Wednesday, July 21, 2010

The FSO Written Test

The FSWE is one of those great mysteries since all applicants are required to sign a non disclosure agreement when they take the test. There is a lot of great information on the State Department web site and in their guide there are sample test questions for each section of the test.

For first-timers, the test takes approximately three hours and is divided into Job Knowledge(JK) , English Expression(EE), Biographical(BIO), and an essay. You will hear a lot of different opinions on the test, but in my opinion you can prepare for it. The JK section is very broad and not very deep and you could study for years and not see one question from your studies. That being said I found the Cliff Notes Quick Review Books on American History I and II, American History, and Management to be very useful for my preparation and I would consider myself to be a bit of a history buff and news junkie. My normal routine was to read the NY Times and the WSJ, but I added the Washington Post, the Economist and a Middle Eastern newspaper to my daily reading ritual.

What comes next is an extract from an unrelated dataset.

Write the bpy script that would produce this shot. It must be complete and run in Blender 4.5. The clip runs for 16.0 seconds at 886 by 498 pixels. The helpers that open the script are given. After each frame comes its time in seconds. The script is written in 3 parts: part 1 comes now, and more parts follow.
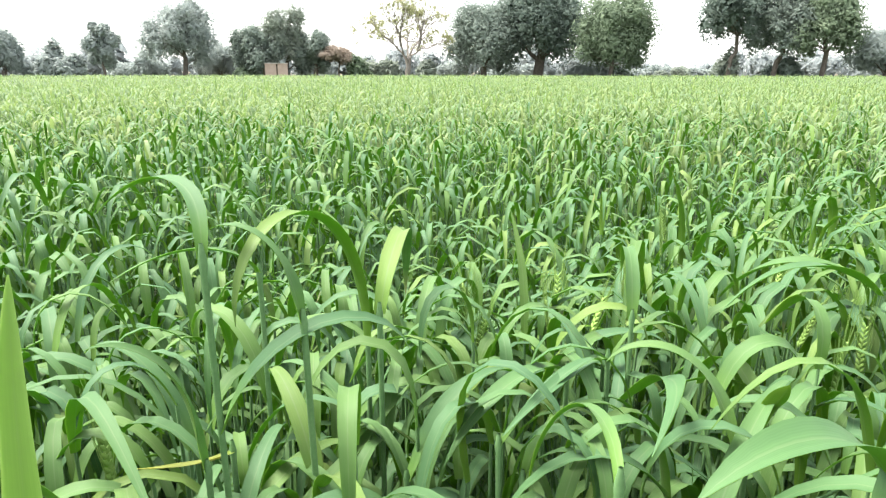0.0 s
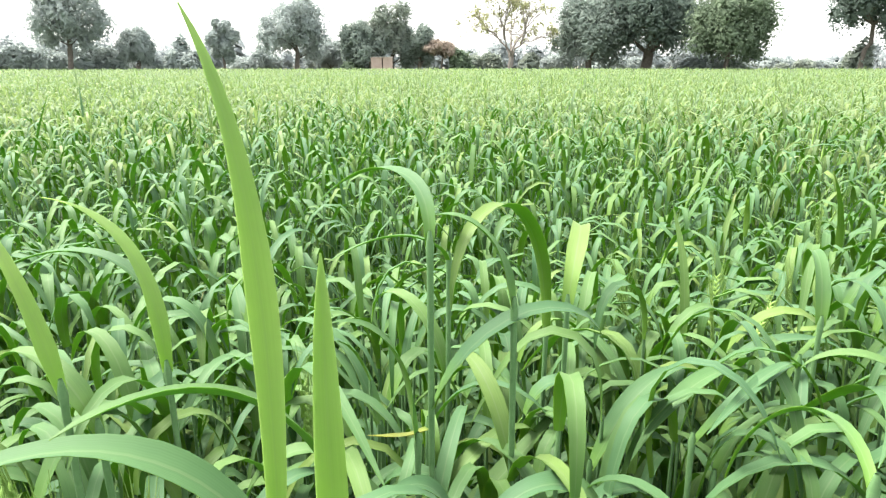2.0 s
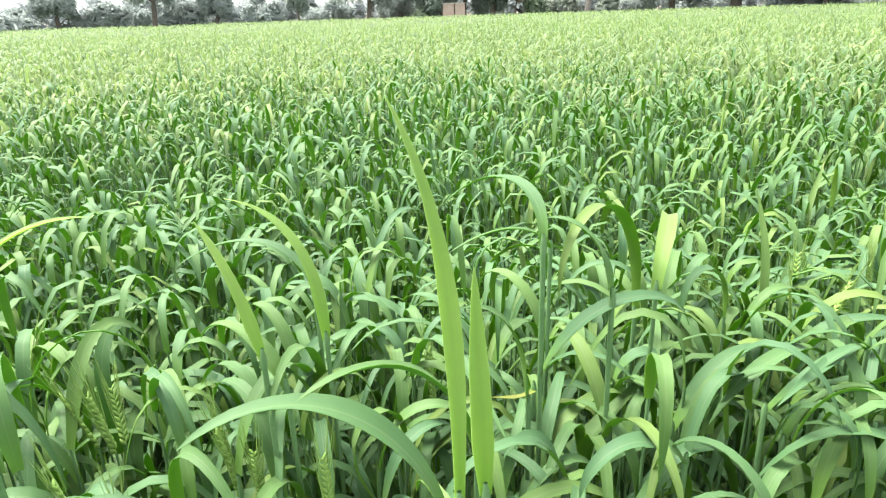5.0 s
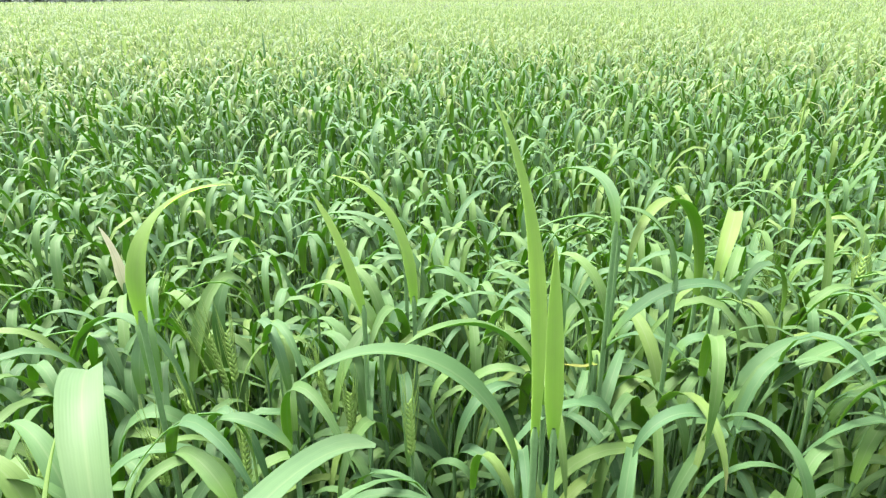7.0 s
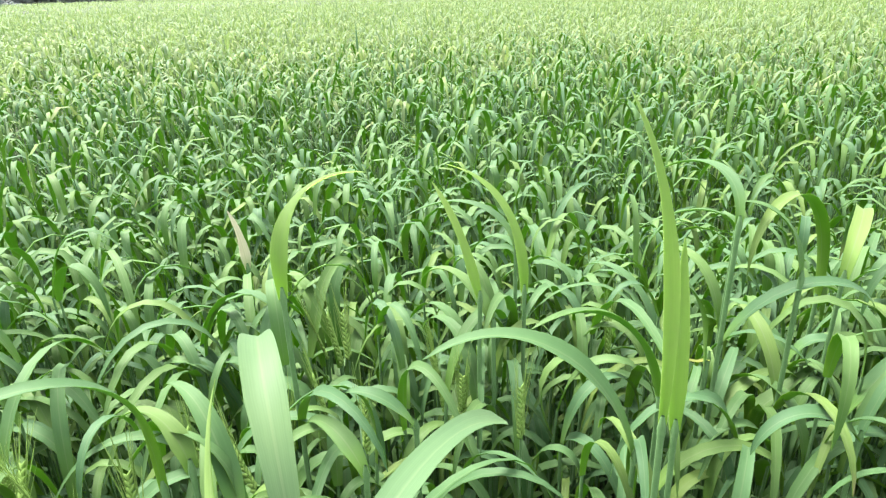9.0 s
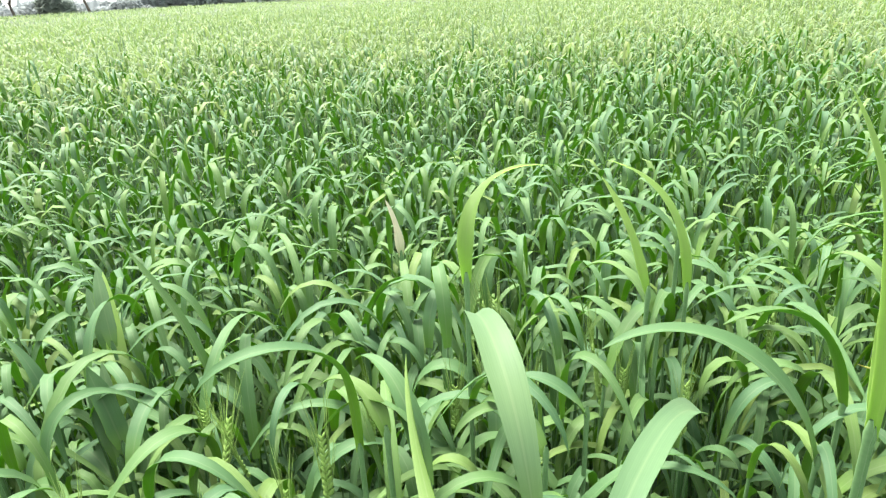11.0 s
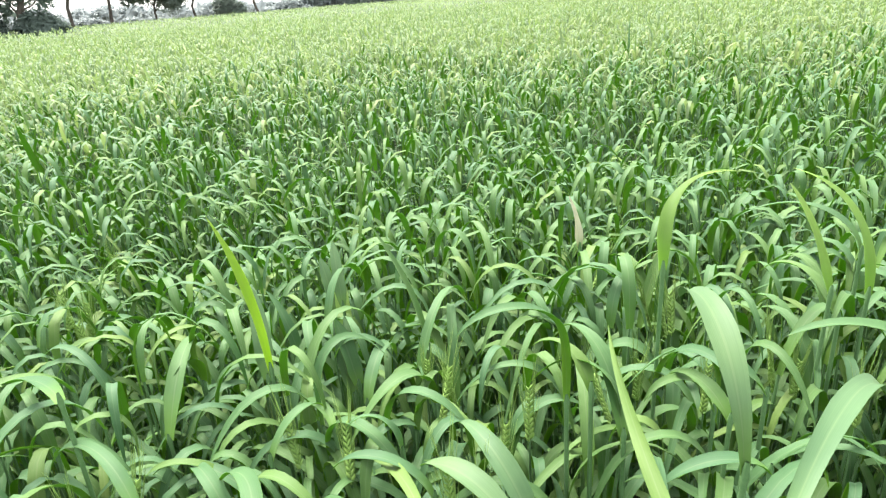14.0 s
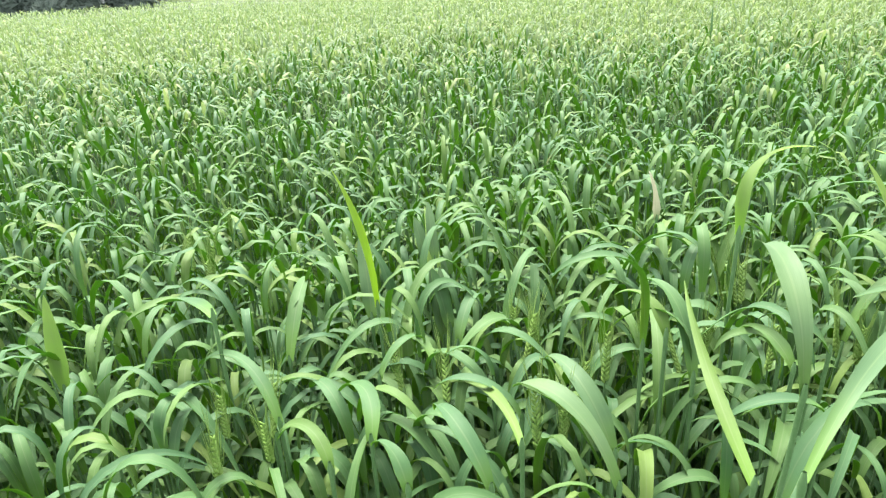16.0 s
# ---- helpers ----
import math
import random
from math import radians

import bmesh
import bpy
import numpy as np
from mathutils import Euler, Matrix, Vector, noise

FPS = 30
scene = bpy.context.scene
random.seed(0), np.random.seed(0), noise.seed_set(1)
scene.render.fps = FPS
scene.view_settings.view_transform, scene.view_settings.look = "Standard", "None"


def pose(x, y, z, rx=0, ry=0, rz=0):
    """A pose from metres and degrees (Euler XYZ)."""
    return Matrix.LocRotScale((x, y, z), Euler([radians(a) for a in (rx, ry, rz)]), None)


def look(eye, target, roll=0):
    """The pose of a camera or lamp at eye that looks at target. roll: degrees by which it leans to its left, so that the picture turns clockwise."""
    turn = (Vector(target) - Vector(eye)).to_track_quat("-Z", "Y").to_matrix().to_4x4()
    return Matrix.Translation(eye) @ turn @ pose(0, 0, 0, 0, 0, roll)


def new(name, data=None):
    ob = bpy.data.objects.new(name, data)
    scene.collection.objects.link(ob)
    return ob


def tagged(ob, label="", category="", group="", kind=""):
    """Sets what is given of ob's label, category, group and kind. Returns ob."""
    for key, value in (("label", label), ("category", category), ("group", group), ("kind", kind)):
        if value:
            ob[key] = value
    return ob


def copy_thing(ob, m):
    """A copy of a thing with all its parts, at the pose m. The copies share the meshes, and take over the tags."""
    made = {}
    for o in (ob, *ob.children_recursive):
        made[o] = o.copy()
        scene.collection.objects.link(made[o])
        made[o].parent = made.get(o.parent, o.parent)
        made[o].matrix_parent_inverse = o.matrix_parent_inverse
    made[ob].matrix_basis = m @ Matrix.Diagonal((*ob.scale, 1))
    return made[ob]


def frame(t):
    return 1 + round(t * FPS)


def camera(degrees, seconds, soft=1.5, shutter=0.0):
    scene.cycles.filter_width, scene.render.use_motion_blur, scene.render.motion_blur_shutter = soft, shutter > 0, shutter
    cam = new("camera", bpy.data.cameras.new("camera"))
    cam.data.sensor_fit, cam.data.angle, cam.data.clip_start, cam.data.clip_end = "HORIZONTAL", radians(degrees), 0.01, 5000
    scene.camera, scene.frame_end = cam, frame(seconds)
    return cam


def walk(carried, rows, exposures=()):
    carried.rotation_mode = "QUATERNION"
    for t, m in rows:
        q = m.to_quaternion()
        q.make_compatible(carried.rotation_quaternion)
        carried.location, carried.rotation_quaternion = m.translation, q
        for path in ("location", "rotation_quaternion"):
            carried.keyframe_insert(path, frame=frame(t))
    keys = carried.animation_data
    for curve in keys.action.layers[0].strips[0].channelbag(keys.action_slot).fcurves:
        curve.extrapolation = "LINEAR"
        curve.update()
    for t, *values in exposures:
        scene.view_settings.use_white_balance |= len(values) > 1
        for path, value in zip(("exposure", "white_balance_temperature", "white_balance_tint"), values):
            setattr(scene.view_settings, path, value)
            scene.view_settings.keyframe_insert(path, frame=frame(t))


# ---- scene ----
cam = camera(70.1, 16.0, soft=1.25)
# seconds, place in metres, turn in degrees
PATH = [
    (0.0, -0.0000, -0.0000, 1.1500, 74.32, -0.05, -3.04),
    (0.5, -0.0149, -0.0043, 1.1465, 73.88, -0.26, -1.26),
    (1.0, -0.0380, -0.0075, 1.1457, 73.74, -0.14, 0.81),
    (1.5, -0.0672, -0.0136, 1.1480, 73.73, 0.05, 3.37),
    (2.0, -0.0887, -0.0199, 1.1535, 73.76, 0.05, 5.80),
    (2.5, -0.1023, -0.0239, 1.1634, 73.16, 0.18, 7.89),
    (3.0, -0.1134, -0.0399, 1.1814, 73.03, 0.37, 9.20),
    (3.5, -0.1149, -0.0566, 1.1910, 71.69, 0.27, 9.59),
    (4.0, -0.1153, -0.0665, 1.1994, 70.53, 1.07, 10.03),
    (6.5, -0.1157, -0.1850, 1.2520, 68.36, 0.68, 16.49),
    (7.0, -0.1205, -0.1925, 1.2489, 68.00, 0.38, 18.26),
    (7.5, -0.1264, -0.1990, 1.2487, 67.81, 0.31, 20.66),
    (8.0, -0.1296, -0.2056, 1.2492, 67.69, 0.83, 22.29),
    (10.5, -0.1992, -0.2686, 1.2566, 67.42, 2.26, 31.65),
    (11.0, -0.2089, -0.2867, 1.2572, 67.53, 2.68, 34.29),
    (11.5, -0.2195, -0.3099, 1.2555, 67.22, 2.61, 37.15),
    (12.0, -0.2367, -0.3357, 1.2592, 67.23, 2.79, 40.19),
    (12.5, -0.2400, -0.3520, 1.2614, 67.32, 3.35, 42.00),
    (13.0, -0.2347, -0.3765, 1.2705, 67.13, 3.72, 43.73),
    (13.5, -0.2109, -0.4096, 1.2874, 67.28, 4.07, 45.43),
    (14.0, -0.1967, -0.4379, 1.2984, 67.88, 3.84, 46.45),
    (14.5, -0.1693, -0.4661, 1.3053, 67.50, 4.55, 46.72),
    (15.0, -0.1457, -0.4884, 1.3100, 67.28, 4.27, 46.97),
    (15.5, -0.1417, -0.5169, 1.3058, 66.82, 3.43, 49.75),
    (16.0, -0.1460, -0.5452, 1.3054, 66.70, 3.13, 52.60),
]
walk(cam, [(t, pose(x, y, z, rx, ry, rz)) for t, x, y, z, rx, ry, rz in PATH], exposures=[(0.0, 1.94), (2.5, 2.01), (4.0, 2.07), (7.0, 2.11), (8.0, 2.06), (11.5, 2.04), (13.0, 1.99), (16.0, 1.98)])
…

The EE section will look familiar to you if you have taken college or graduate school level entrance exams. It is your typical take a really awkward sentence and make it less awkward. I have never done particularly well on those sorts of tests, but did brush up on my grammar rules and if I have to take the test again will spend more time on this section as a way to raise my overall score.

The BIO section is the section that mystifies most test takers and by far has the biggest delta in terms of test scores. For those long in the tooth like me don't be fooled that a good BIO score equals experience, and younger test takers do not let a lack of traditional experience hold you back from taking the test. The BIO section seems to be more about how you answer the questions in terms of how you fit a State Department profile rather how many languages you speak, have you lived abroad or not, etc. So don't fret if you do not have a lot of international experience. Remember you are being hired as a generalist.

Your essay will only be graded if the combination of your JK, EE, BIO scores reaches the passing mark. The current passing score is 154. I don't know if that number will ever change and it appears that the State Department does not change the pass/fail mark as a means to adjust people moving through the pipeline.

The essay is graded on a scale of 1-6 by two graders and the individual scores are combined to give you an overall score. Currently you need a score of 6 to pass and from most of the self-reported scores on the yahoo group, 6 seems to be the most common result. The essay is definitely a time crunch and I know that I was editing it down to the final seconds. My best advice for the essay is to sit down at your computer with the prompts, turn off your spell checker, set your watch for thirty minutes and just practice. I think I practiced 4-5 essays in my last two weeks before the test and did fine.

Now the score you receive is based on a T Score and most people want to know what the max and min is and what the score itself means. From what I remember from my time taking statistics in college and in grad school is that you can not read too much into your score since you are being compared against your testing cohort and it will depend on who got certain questions right or wrong.

Going into the test I felt that I would do much better than most on the BIO section, as good or slightly better than most on the JK section, and slightly below average on the EE section. I just about got it right except for the BIO section. While I did pretty well on it I was under the impression that traditional experience was what mattered most and I don't think that's the case.

My last bit of advice is not to listen to too much advice! Whether you pass or fail no one really knows why, so take all of the advice(most of it well intentioned) you find out there with a grain of salt.